- Country: United States
- Location: Indianapolis, Indiana
- Coordinates: 39°42′34″N 86°11′48″W﻿ / ﻿39.70944°N 86.19667°W
- Status: Operational
- Commission date: Units 1 and 2 (oil): Nov 1931 Unit 3 (oil): Sept 1941 Unit 4 (oil): June 1947 Unit 5 (coal/gas): June 1958/Dec 2015 Unit 6 (coal/gas): May 1961/Dec 2015 Unit 7 (coal/gas): July 1973/2016 Unit IC1 (oil): 1967 Units GT1–GT3 (oil): May 1973 Unit GT4 (gas): 1994 Unit GT5 (gas): 1995 Unit GT6 (gas): 2002
- Owner: AES Indiana

Thermal power station
- Primary fuel: Natural gas, distillate fuel oil
- Turbine technology: Steam, gas turbine
- Cooling source: White River

Power generation
- Nameplate capacity: 1,196 MWe

= Harding Street Station =

Generating station in Indianapolis, Indiana, US

The Harding Street Station (formerly Elmer W. Stout Generating Station) is a 12-unit, 1,196 MW nameplate capacity, gas, coal, and oil-fired generating station located at 3700 S. Harding St., in Indianapolis, Indiana, U.S. It is owned by AES Indiana (formerly known as Indianapolis Power & Light), a subsidiary of AES. Completed in 1973, Harding Street Station's tallest chimneys are 565 ft in height.

== History ==
The first phase of the Harding Street Generating Station was originally constructed by the Indianapolis Power & Light Company between August 1929 and November 1931. With two generating units, it supplied the city with 75,000 kilowatts, distributed through a series of substations around the city. The plant was in service for only a few months before a fire ripped through the building from an oil fire. A fourth unit was added in 1947.

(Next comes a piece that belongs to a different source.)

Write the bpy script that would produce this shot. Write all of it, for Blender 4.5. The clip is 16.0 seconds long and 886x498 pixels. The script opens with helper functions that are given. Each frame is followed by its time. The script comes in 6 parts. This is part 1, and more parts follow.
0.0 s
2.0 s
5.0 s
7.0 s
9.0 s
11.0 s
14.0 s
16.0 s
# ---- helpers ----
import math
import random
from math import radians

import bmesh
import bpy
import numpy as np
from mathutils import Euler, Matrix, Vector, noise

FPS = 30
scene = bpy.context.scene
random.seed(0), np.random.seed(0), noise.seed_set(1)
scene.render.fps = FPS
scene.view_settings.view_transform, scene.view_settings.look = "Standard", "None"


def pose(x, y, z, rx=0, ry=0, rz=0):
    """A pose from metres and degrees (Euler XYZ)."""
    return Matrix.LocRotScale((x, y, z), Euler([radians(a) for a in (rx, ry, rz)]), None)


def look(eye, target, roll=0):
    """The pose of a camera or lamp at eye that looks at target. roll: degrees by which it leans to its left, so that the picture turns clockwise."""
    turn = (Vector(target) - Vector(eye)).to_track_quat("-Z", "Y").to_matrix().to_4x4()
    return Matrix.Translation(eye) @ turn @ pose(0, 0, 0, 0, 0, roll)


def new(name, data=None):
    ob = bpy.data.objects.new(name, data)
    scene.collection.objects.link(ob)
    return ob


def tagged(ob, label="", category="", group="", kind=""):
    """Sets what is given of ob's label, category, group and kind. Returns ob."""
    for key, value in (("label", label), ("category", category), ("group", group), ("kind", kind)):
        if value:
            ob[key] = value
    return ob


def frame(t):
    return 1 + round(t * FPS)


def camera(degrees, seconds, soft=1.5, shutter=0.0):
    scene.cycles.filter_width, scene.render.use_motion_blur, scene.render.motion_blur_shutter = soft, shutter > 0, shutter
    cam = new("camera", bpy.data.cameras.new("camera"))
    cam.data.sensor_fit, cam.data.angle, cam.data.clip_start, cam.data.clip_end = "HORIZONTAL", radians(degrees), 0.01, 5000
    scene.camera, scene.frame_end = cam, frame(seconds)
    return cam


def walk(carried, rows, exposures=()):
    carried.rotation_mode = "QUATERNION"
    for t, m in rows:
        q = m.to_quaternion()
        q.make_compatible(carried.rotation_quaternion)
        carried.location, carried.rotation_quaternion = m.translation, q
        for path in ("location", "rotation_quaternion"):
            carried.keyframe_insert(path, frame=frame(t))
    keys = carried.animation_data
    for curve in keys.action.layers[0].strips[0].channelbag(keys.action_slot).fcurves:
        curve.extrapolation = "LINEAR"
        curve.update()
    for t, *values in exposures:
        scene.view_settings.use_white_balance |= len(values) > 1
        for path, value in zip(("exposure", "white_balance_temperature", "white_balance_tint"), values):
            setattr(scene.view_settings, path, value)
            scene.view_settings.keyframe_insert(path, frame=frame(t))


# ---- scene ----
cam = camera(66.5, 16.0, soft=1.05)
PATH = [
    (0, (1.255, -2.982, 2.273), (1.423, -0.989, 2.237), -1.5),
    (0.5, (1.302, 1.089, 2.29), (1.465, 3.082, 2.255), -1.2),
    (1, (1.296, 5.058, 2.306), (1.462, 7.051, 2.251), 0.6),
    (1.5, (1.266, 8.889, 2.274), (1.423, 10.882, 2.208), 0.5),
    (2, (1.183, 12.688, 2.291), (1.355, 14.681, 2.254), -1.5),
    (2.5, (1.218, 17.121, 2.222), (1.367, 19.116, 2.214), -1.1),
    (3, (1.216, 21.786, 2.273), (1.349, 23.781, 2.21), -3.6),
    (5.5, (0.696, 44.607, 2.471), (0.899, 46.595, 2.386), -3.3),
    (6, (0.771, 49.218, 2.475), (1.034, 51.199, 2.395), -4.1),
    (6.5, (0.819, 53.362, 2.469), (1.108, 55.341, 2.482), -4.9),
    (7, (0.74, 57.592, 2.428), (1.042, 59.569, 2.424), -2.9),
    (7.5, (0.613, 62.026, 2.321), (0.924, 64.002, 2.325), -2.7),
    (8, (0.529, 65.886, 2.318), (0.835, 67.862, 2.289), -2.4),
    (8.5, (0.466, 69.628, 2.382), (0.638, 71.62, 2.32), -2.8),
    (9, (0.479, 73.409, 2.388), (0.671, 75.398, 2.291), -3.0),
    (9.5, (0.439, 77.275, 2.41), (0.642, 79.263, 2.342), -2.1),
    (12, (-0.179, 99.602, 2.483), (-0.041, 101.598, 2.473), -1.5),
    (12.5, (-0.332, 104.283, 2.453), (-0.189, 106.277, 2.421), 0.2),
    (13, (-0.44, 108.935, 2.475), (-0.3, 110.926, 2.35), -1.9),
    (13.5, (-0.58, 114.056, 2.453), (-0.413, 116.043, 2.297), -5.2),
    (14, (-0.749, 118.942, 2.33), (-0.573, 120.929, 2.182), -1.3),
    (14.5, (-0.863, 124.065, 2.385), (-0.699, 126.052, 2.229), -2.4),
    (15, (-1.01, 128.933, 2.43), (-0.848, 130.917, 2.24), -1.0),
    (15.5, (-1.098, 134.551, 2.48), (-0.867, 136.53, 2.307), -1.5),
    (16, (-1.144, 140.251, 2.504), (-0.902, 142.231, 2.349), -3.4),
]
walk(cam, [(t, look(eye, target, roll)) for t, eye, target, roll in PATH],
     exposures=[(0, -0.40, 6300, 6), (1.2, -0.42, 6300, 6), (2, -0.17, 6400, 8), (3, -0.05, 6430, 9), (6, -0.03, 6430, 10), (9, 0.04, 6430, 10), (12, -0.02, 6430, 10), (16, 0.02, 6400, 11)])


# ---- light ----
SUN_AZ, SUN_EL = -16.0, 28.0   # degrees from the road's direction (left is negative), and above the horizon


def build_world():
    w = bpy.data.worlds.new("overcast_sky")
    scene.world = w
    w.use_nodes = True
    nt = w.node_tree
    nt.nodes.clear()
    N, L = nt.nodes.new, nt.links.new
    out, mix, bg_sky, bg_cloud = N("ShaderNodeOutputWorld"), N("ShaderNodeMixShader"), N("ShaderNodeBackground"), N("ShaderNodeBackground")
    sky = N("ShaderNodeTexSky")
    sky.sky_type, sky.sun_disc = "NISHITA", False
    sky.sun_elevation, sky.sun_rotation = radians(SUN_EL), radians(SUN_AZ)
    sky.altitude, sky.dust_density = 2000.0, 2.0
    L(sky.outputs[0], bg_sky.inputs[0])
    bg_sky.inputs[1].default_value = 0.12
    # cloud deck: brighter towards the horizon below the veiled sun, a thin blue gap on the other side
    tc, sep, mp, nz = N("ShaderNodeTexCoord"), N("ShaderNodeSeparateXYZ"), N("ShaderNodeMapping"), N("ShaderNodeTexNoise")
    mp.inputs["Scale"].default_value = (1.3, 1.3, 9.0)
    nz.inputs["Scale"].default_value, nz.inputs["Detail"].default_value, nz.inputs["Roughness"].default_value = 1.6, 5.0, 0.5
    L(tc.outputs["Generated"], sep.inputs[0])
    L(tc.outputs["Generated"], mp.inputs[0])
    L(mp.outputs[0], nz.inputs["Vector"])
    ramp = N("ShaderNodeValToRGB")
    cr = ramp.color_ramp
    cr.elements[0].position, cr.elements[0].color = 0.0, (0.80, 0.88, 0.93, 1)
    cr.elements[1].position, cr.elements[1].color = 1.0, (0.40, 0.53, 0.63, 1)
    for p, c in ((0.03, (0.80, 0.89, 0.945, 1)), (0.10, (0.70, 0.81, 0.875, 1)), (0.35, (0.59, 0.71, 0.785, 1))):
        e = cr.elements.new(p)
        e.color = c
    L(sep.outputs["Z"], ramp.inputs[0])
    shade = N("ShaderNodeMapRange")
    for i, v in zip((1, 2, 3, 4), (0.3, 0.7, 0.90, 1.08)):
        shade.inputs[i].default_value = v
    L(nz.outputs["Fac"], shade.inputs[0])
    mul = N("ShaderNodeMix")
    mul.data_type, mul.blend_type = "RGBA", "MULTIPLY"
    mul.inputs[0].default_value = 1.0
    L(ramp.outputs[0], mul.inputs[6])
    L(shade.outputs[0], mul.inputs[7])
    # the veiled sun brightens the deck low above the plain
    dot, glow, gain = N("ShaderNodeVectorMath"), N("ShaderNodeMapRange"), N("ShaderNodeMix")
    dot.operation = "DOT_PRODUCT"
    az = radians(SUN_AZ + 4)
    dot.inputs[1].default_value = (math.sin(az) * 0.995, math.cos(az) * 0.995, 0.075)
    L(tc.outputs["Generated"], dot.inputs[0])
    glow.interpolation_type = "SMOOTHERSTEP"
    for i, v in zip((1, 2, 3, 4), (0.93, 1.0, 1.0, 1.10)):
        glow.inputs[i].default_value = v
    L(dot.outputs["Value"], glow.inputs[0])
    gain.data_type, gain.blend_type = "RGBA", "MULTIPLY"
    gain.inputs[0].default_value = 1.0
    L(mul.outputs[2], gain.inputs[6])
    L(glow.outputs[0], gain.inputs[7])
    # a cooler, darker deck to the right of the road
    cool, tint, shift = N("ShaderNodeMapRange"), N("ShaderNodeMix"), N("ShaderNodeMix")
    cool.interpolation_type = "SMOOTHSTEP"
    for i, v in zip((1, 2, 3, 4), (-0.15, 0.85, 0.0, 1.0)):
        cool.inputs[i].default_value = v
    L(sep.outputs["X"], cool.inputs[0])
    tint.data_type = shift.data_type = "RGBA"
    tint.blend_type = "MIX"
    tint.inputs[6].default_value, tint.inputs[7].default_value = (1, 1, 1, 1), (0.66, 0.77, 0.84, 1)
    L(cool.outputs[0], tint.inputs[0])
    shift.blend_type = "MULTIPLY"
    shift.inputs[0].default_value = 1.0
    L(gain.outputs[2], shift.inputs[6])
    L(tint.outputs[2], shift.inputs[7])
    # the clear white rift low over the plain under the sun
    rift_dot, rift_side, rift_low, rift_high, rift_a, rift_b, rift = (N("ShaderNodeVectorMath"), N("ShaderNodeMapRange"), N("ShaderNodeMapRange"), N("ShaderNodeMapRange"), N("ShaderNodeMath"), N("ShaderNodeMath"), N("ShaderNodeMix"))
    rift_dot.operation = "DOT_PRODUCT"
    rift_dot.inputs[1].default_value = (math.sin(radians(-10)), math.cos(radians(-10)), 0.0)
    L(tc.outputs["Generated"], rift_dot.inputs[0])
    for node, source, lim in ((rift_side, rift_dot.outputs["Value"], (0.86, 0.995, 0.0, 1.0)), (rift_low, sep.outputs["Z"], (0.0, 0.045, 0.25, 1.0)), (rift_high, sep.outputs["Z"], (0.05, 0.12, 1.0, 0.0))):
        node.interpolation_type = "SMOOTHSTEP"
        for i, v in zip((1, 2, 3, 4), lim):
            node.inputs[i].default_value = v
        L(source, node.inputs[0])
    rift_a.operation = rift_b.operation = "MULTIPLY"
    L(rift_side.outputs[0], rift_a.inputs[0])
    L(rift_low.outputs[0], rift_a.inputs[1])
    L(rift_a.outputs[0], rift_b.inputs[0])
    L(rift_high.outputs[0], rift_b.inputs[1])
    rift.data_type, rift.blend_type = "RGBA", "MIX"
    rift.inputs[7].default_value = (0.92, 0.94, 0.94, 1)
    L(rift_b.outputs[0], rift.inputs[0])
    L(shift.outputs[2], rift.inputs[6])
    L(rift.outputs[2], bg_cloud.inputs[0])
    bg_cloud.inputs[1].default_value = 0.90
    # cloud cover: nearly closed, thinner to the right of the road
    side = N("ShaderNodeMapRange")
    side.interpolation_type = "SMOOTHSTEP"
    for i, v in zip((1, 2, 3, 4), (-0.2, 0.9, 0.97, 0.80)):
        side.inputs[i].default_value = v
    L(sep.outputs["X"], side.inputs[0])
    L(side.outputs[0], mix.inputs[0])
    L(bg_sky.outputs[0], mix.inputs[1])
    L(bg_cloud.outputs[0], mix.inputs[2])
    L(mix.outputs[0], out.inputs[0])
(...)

The Harding Street Station was renamed the Elmer W. Stout Generating Station on September 10, 1958, when a fifth power generating unit was completed. Stout had served on the Indiana Power and Light Company board since 1930 and had been chairman of the executive committee since 1940.

In 2022, on behalf of the Hoosier Environmental Council, SOCM, the Sierra Club, Environmental Integrity Project, Clean Power Lake County, the Indiana State Conference and the LaPorte County Branch of the NAACP, Earthjustice filed a lawsuit to force the United States Environmental Protection Agency to address the plant's coal ash ponds. The complaint argued that monitors had detected heavy metals such as arsenic, cadmium, and lithium leaking into the surrounding groundwater.

In an SEC filing in 2016, IPL reported that it had completed its retrofit of Units 5 and 6 by December 2015 and of Unit 7 in the second quarter of 2016. This conversion "from coal to natural gas (approximately 610 total MW net capacity) at a total cost of approximately $105 million."

==Environmental impact==

===Sulphur dioxide===
With its oldest coal-fired unit dating back to 1958, the plant was ranked 12th on the United States list of dirtiest power plants in terms of sulphur dioxide emissions per megawatt-hour of electrical energy produced from coal in 2005.

The new flue gas desulphurization system (FGS), also known as a scrubber, and the new stack are expected to reduce sulfur dioxide (SO_{2}) emissions by 97 percent, and NOx emissions, as well as other pollutants, by some 87 percent.

IPL stopped burning coal at the Harding Street facility in 2016 and retrofitted the units to natural gas.

=== Coal ash ponds ===
On the south side of the former plant is a sequence of unlined coal ash ponds. As of 2019, there were 27 groundwater monitoring wells. Between 2016 and 2019, 24 of these were polluted above federal advisory levels of molybdenum, boron, lithium, sulfate, arsenic, antimony, selenium, and cobalt.